EXERCISE
In the listing, locate the line containing "7. This part finishes the script.", then quote it and all following lines exactly. Omit pictures.

[Scripts that build animated scenes]
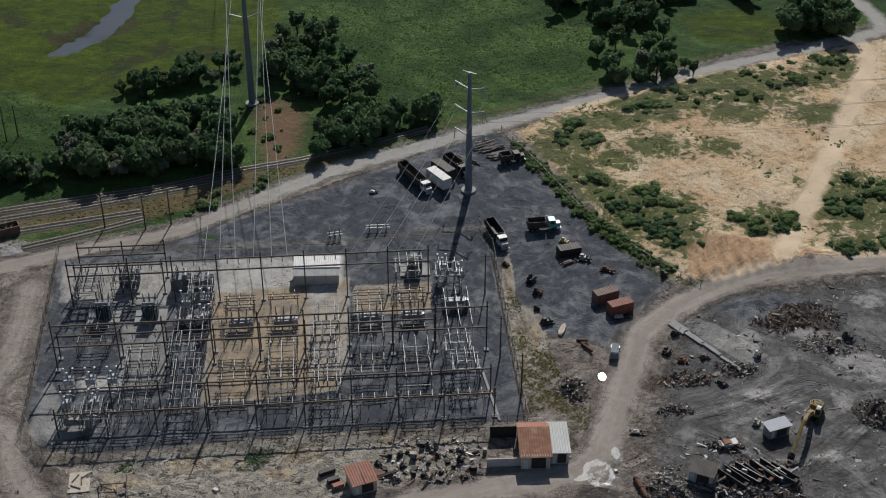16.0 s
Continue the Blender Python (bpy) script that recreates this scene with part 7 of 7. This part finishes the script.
grove([(48.3, 343.2), (63.8, 351.9), (64.0, 341.5), (50.7, 336.4)], 2.7, BUSHES, 0.4, 1.3, SHRUB, "bush", SHRUBS, 42, 0.5)
grove([(39.2, 297.0), (51.4, 302.6), (61.4, 291.6), (62.7, 273.5), (54.3, 271.1), (44.9, 283.6)], 2.7, BUSHES, 0.4, 1.3, SHRUB, "bush", SHRUBS, 43, 0.62)
grove([(33.1, 311.3), (40.5, 311.3), (45.5, 302.6), (40.4, 294.2), (33.9, 302.6)], 2.7, BUSHES, 0.4, 1.3, SHRUB, "bush", SHRUBS, 44, 0.5)
grove([(94.1, 298.5), (105.2, 308.5), (118.4, 302.8), (113.8, 286.4), (95.6, 286.3)], 2.7, BUSHES, 0.4, 1.3, SHRUB, "bush", SHRUBS, 45, 0.6)
grove([(72.0, 287.6), (86.3, 289.0), (84.3, 282.4), (73.2, 278.6)], 2.7, BUSHES, 0.4, 1.3, SHRUB, "bush", SHRUBS, 46, 0.55)
grove([(91.7, 275.6), (112.0, 279.9), (110.2, 273.6), (93.2, 270.7)], 2.4, BUSHES, 0.5, 1.0, SHRUB, "bush", SHRUBS, 47, 0.8)
thicket([(21.7, 321.0), (26.0, 317.3), (42.9, 278.5), (54.4, 262.7), (61.6, 266.3), (60.9, 258.1), (52.5, 258.1), (37.5, 278.5)], 2.2, BUSHES, 0.35, 0.7, "low green bush in the yard's hedge line", "low_bushes", "hedge bushes", 48, 0.25)
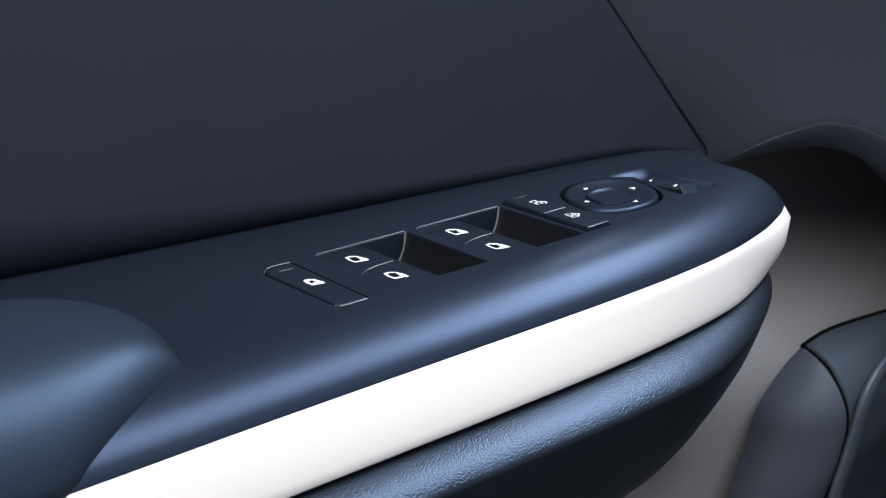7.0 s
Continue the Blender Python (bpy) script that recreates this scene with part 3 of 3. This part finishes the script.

ANSWER TO THE PROBLEM
Continue the Blender Python (bpy) script that recreates this scene with part 7 of 7. This part finishes the script.
grove([(48.3, 343.2), (63.8, 351.9), (64.0, 341.5), (50.7, 336.4)], 2.7, BUSHES, 0.4, 1.3, SHRUB, "bush", SHRUBS, 42, 0.5)
grove([(39.2, 297.0), (51.4, 302.6), (61.4, 291.6), (62.7, 273.5), (54.3, 271.1), (44.9, 283.6)], 2.7, BUSHES, 0.4, 1.3, SHRUB, "bush", SHRUBS, 43, 0.62)
grove([(33.1, 311.3), (40.5, 311.3), (45.5, 302.6), (40.4, 294.2), (33.9, 302.6)], 2.7, BUSHES, 0.4, 1.3, SHRUB, "bush", SHRUBS, 44, 0.5)
grove([(94.1, 298.5), (105.2, 308.5), (118.4, 302.8), (113.8, 286.4), (95.6, 286.3)], 2.7, BUSHES, 0.4, 1.3, SHRUB, "bush", SHRUBS, 45, 0.6)
grove([(72.0, 287.6), (86.3, 289.0), (84.3, 282.4), (73.2, 278.6)], 2.7, BUSHES, 0.4, 1.3, SHRUB, "bush", SHRUBS, 46, 0.55)
grove([(91.7, 275.6), (112.0, 279.9), (110.2, 273.6), (93.2, 270.7)], 2.4, BUSHES, 0.5, 1.0, SHRUB, "bush", SHRUBS, 47, 0.8)
thicket([(21.7, 321.0), (26.0, 317.3), (42.9, 278.5), (54.4, 262.7), (61.6, 266.3), (60.9, 258.1), (52.5, 258.1), (37.5, 278.5)], 2.2, BUSHES, 0.35, 0.7, "low green bush in the yard's hedge line", "low_bushes", "hedge bushes", 48, 0.25)
7.0 s
Continue the Blender Python (bpy) script that recreates this scene with part 3 of 3. This part finishes the script.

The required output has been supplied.